:: EXERCISE REQUIREMENTS ::
Write the data out again exactly, dropping any images it holds.

═══ DATA SECTION ═══

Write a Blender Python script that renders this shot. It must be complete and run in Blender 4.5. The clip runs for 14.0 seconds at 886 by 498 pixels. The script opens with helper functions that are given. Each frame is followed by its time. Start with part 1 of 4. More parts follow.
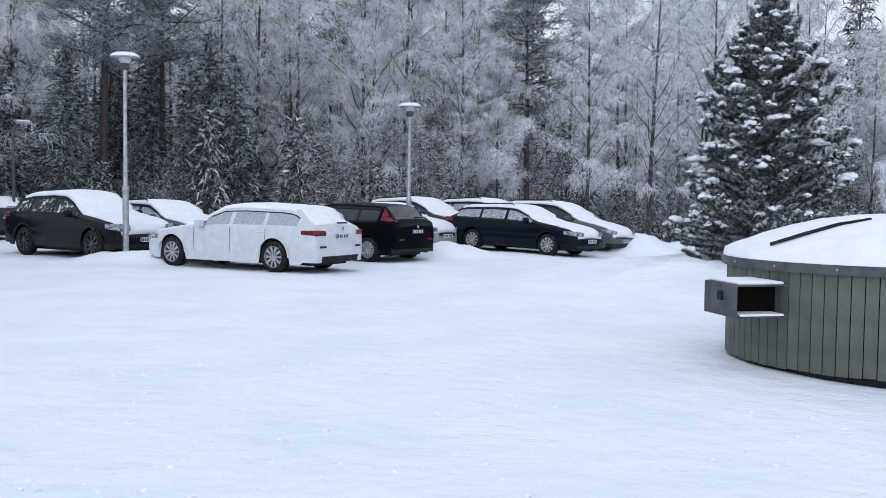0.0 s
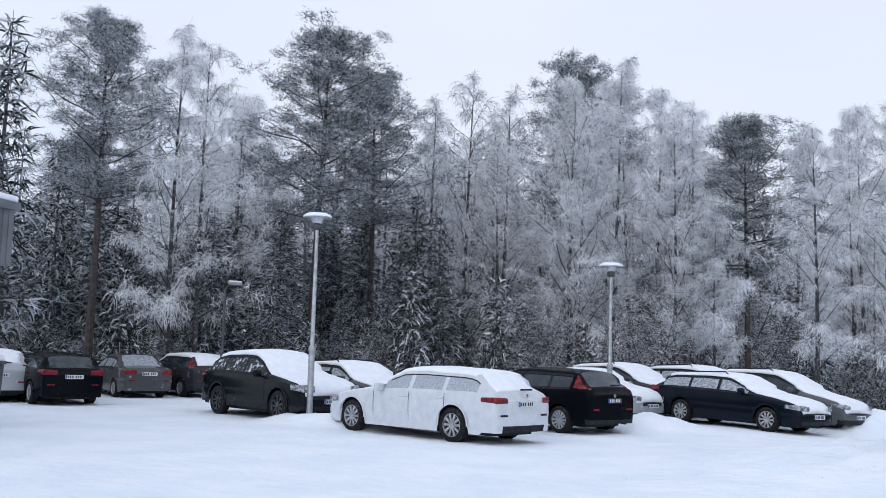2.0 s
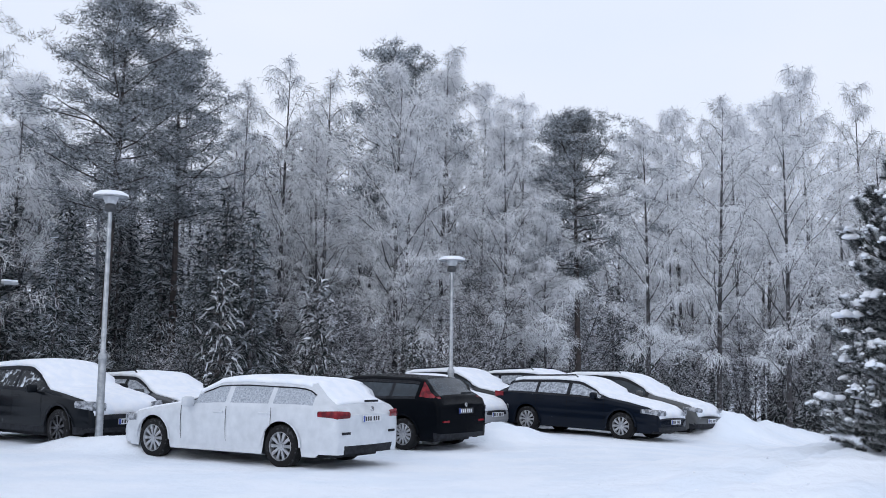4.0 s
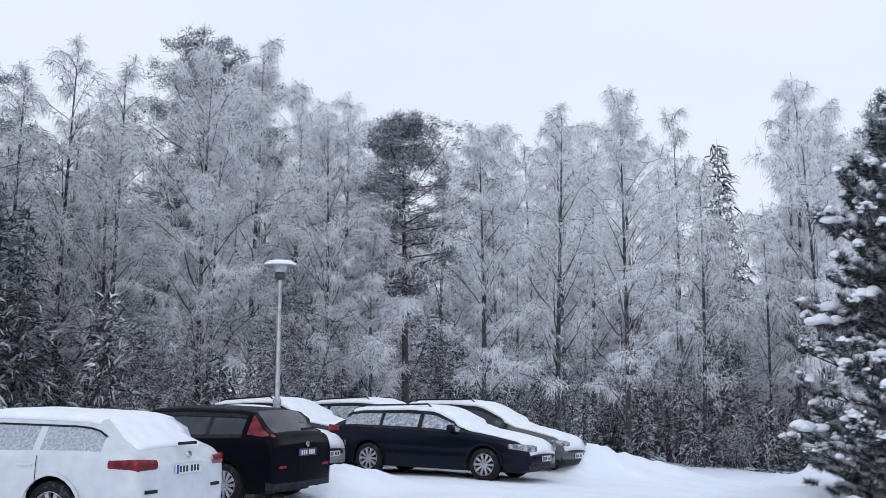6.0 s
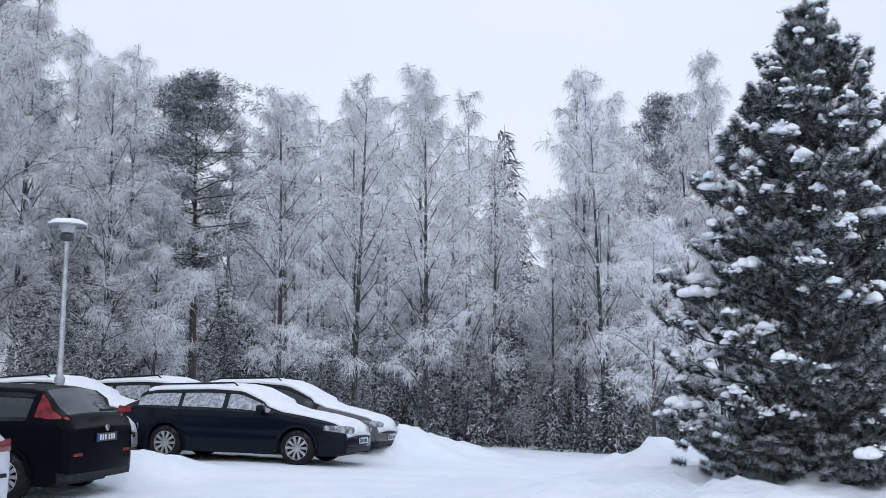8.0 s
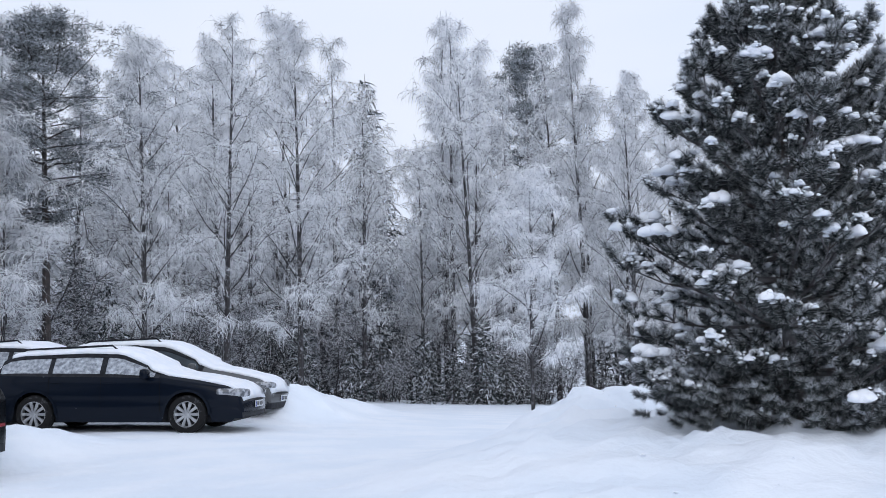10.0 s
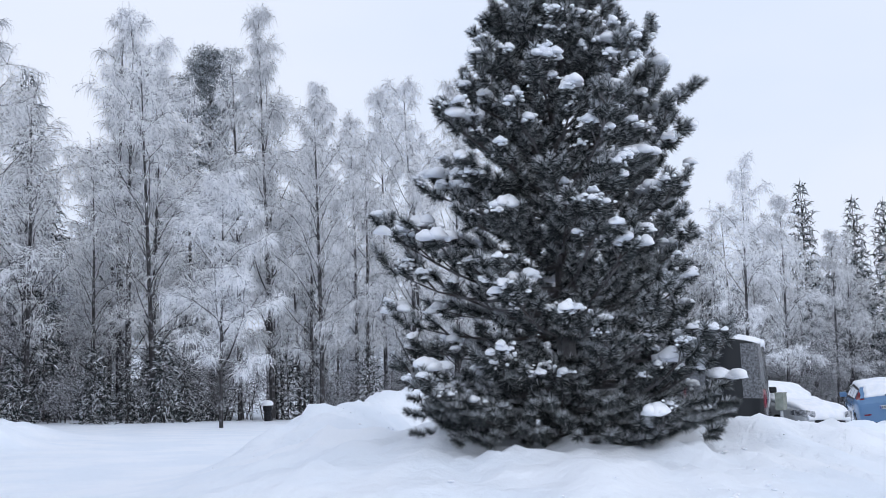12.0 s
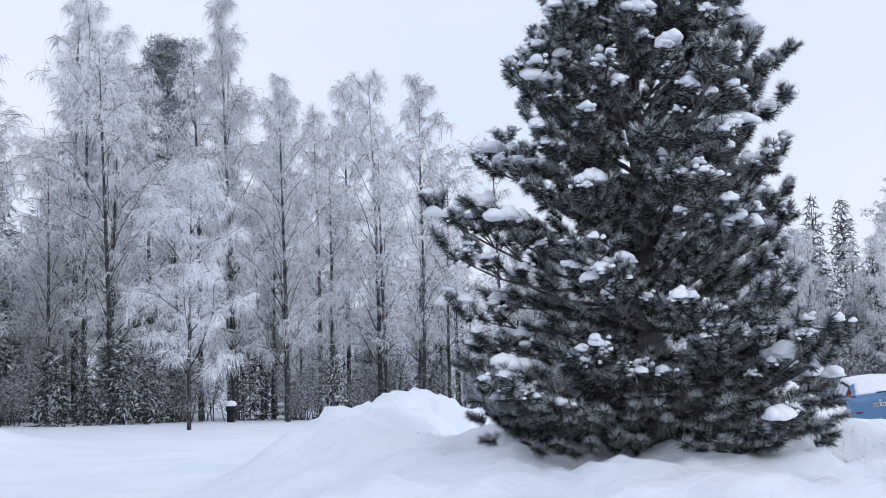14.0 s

═══

:: TASK OUTPUT ::
Write a Blender Python script that renders this shot. It must be complete and run in Blender 4.5. The clip runs for 14.0 seconds at 886 by 498 pixels. The script opens with helper functions that are given. Each frame is followed by its time. Start with part 1 of 4. More parts follow.
0.0 s
2.0 s
4.0 s
6.0 s
8.0 s
10.0 s
12.0 s
14.0 s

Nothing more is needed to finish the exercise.